Pour each bowl of colored batter into a separate prepared cake pan. (If you don’t have 6 cake pans, you can bake the layers in batches.) The pans will be less than half full. In batches if necessary, bake the cakes, rotating the pans once during the baking time, until a toothpick inserted in the cakes comes out clean, 15 to 17 minutes. Transfer the cakes to wire racks and let cool in the pans for 10 minutes, then turn the cakes out on the wire racks to cool completely.

Make the Frosting

In the bowl of an electric mixer fitted with the flat beater, cream the butter and cream cheese on medium-high speed until smooth, about 1 minute. Reduce the mixer speed to low and slowly add the frosting mix. When all the frosting mix has been incorporated, increase the mixer speed to medium-high and beat until light and fluffy, about 2 minutes. You will have about 3 1/2 cups (28 oz./800 g) frosting.

Build the Cake

Using a 2-inch (5-cm) round cookie cutter or biscuit cutter, cut out a round from the center out of every cake except for the pink layer (which will be the top layer). Transfer about 1 cup (7 1/2 oz./235 g) of the frosting into a small bowl for building the cake, reserving the rest for the later steps.

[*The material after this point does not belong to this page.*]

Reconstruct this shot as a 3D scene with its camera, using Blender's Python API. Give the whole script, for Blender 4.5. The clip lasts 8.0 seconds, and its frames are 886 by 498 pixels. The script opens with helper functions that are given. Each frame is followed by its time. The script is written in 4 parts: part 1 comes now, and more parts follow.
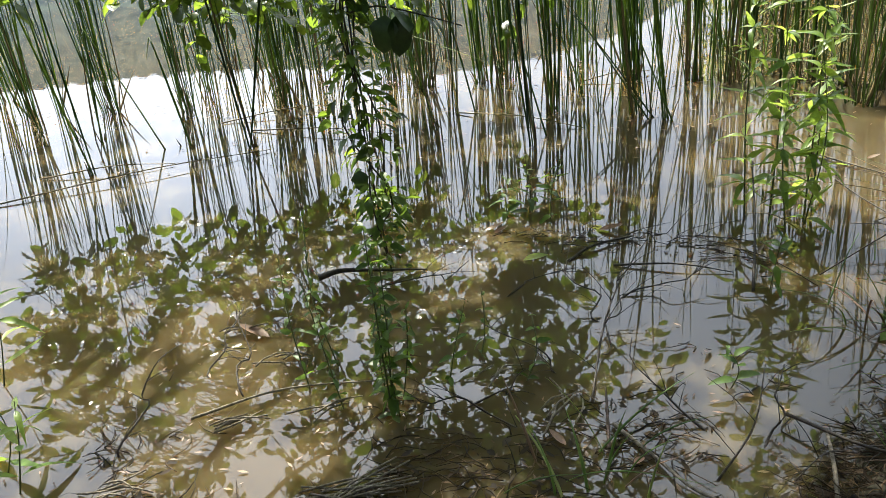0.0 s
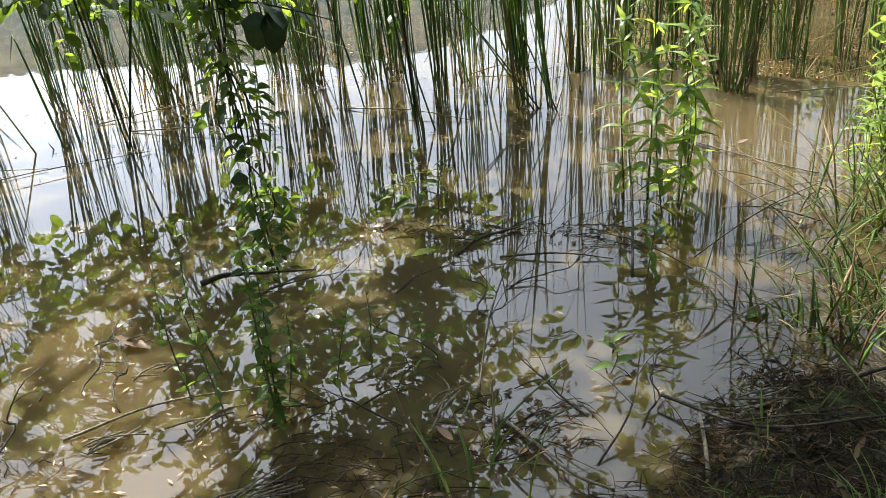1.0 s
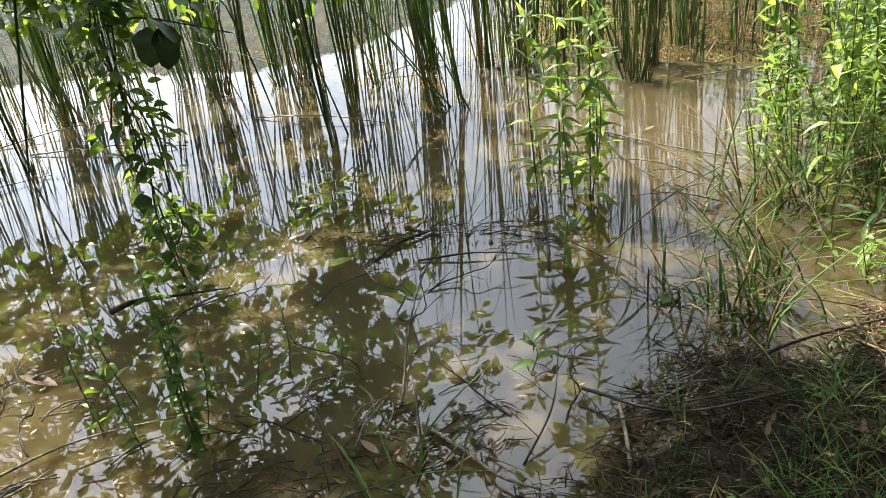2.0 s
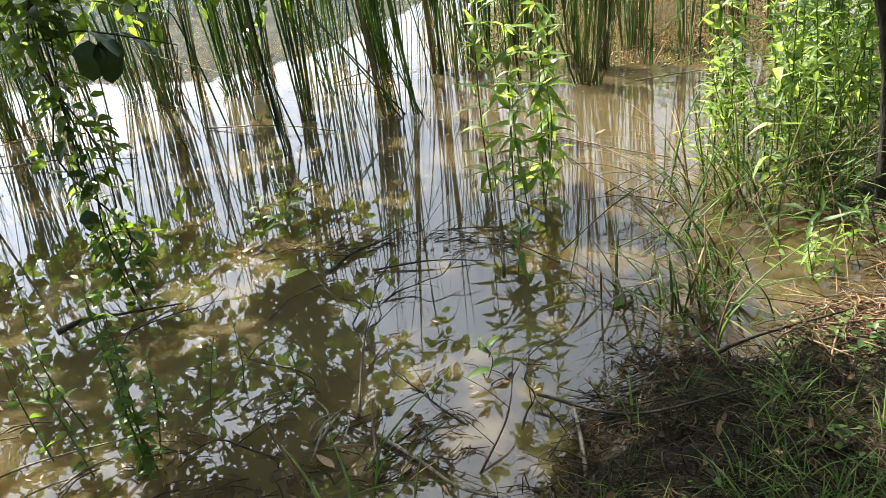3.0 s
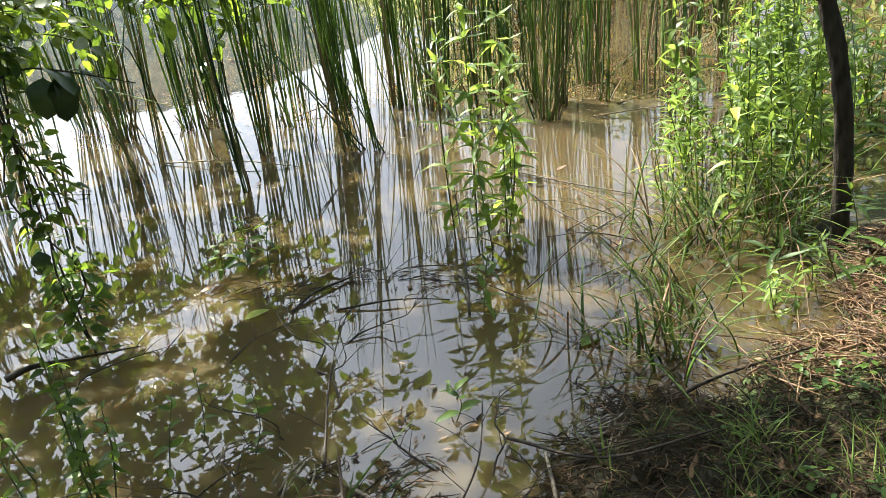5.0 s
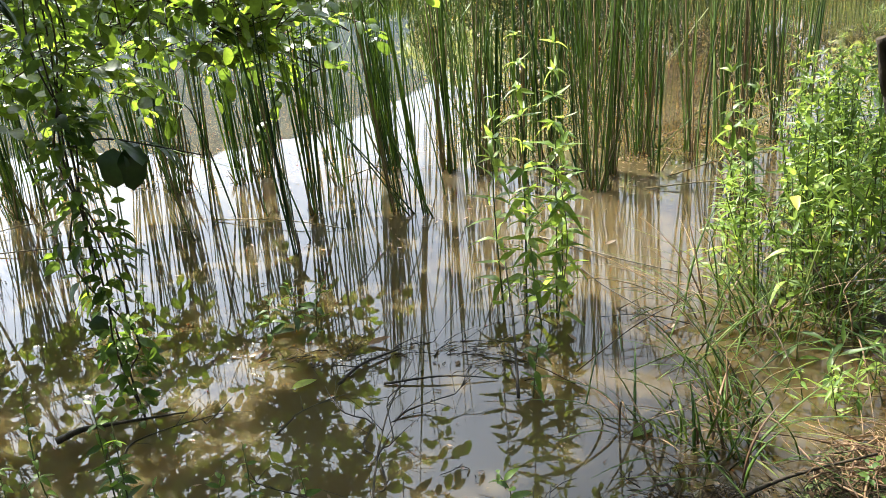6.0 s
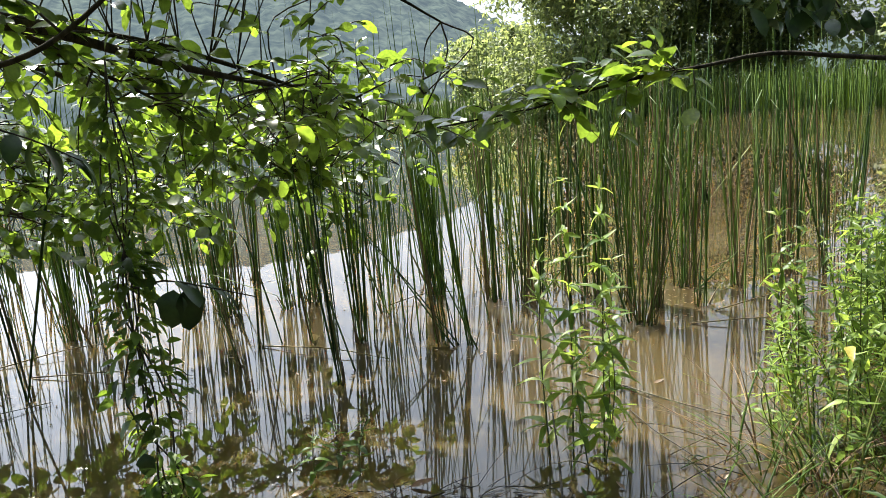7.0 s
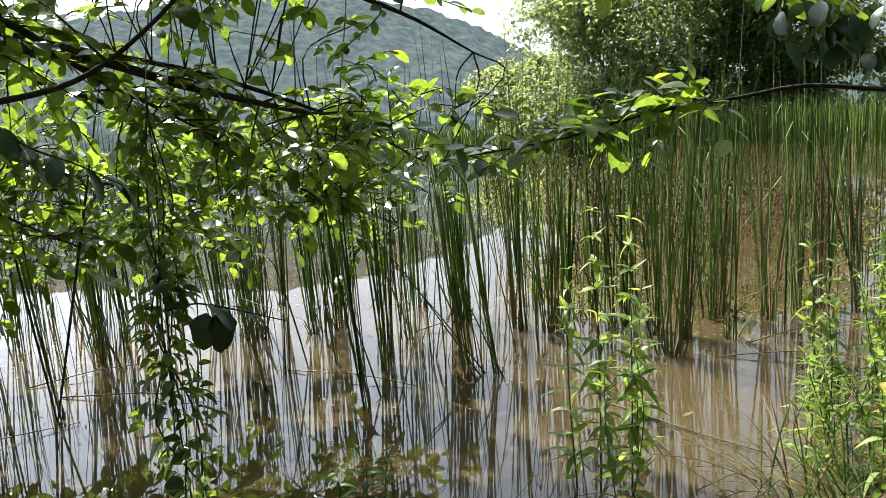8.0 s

If you have a cardboard cake round, spread a small ring of frosting in the center of the cake round. If you don’t have a cardboard round, place a ring of frosting in the center of your cake plate or cake stand. (This will keep the cake from sliding around as you assemble it.) Place the purple cake layer on top of the ring of frosting, centering it on the plate. Cover the purple layer with an even layer of the frosting, making sure not to cover the hole. Top with the blue layer, followed by another layer of frosting. Repeat with the remaining layers in this order: green, yellow and orange.

Pour the sprinkle explosion mix into hole, stopping when the hole is completely filled. (You may not use all of the sprinkle mix.) Finally, flip the pink cake layer upside down and place it on the top of the cake.

Apply the Crumb Coat

Transfer another 1 cup (7 1/2 oz./235 g) of the frosting to a small bowl for applying the crumb coat, reserving the rest for the final layer of frosting. Using an offset spatula or knife, apply a very thin, even layer of frosting to the sides and top of the cake. If your cake begins to tilt, carefully shift it back into place with your hands. Transfer the cake to the refrigerator for 20 minutes. (This will firm up the frosting and make it more stable for the final steps.)

Frost and Decorate the Cake

Using an offset spatula or knife, use the remaining frosting to completely cover the cake evenly. You want the surface of the cake to be as smooth as possible. Set the cake on a baking sheet lined with parchment paper. Next, place the rainbow polka dot sprinkles in a bowl. Making sure your hands are dry, pick up a small handful of the sprinkles. Working from the bottom of the cake up, gently press the sprinkles into the frosting. Continue around and on top of the cake until the entire cake is completely covered in sprinkles. As needed, return any sprinkles that have fallen onto the baking sheet back to the bowl so that you can use them again.

Serve

The cake is best served immediately but can be refrigerated for up to 3 days. Remove from the refrigerator about 1 hour before serving. Serves 15.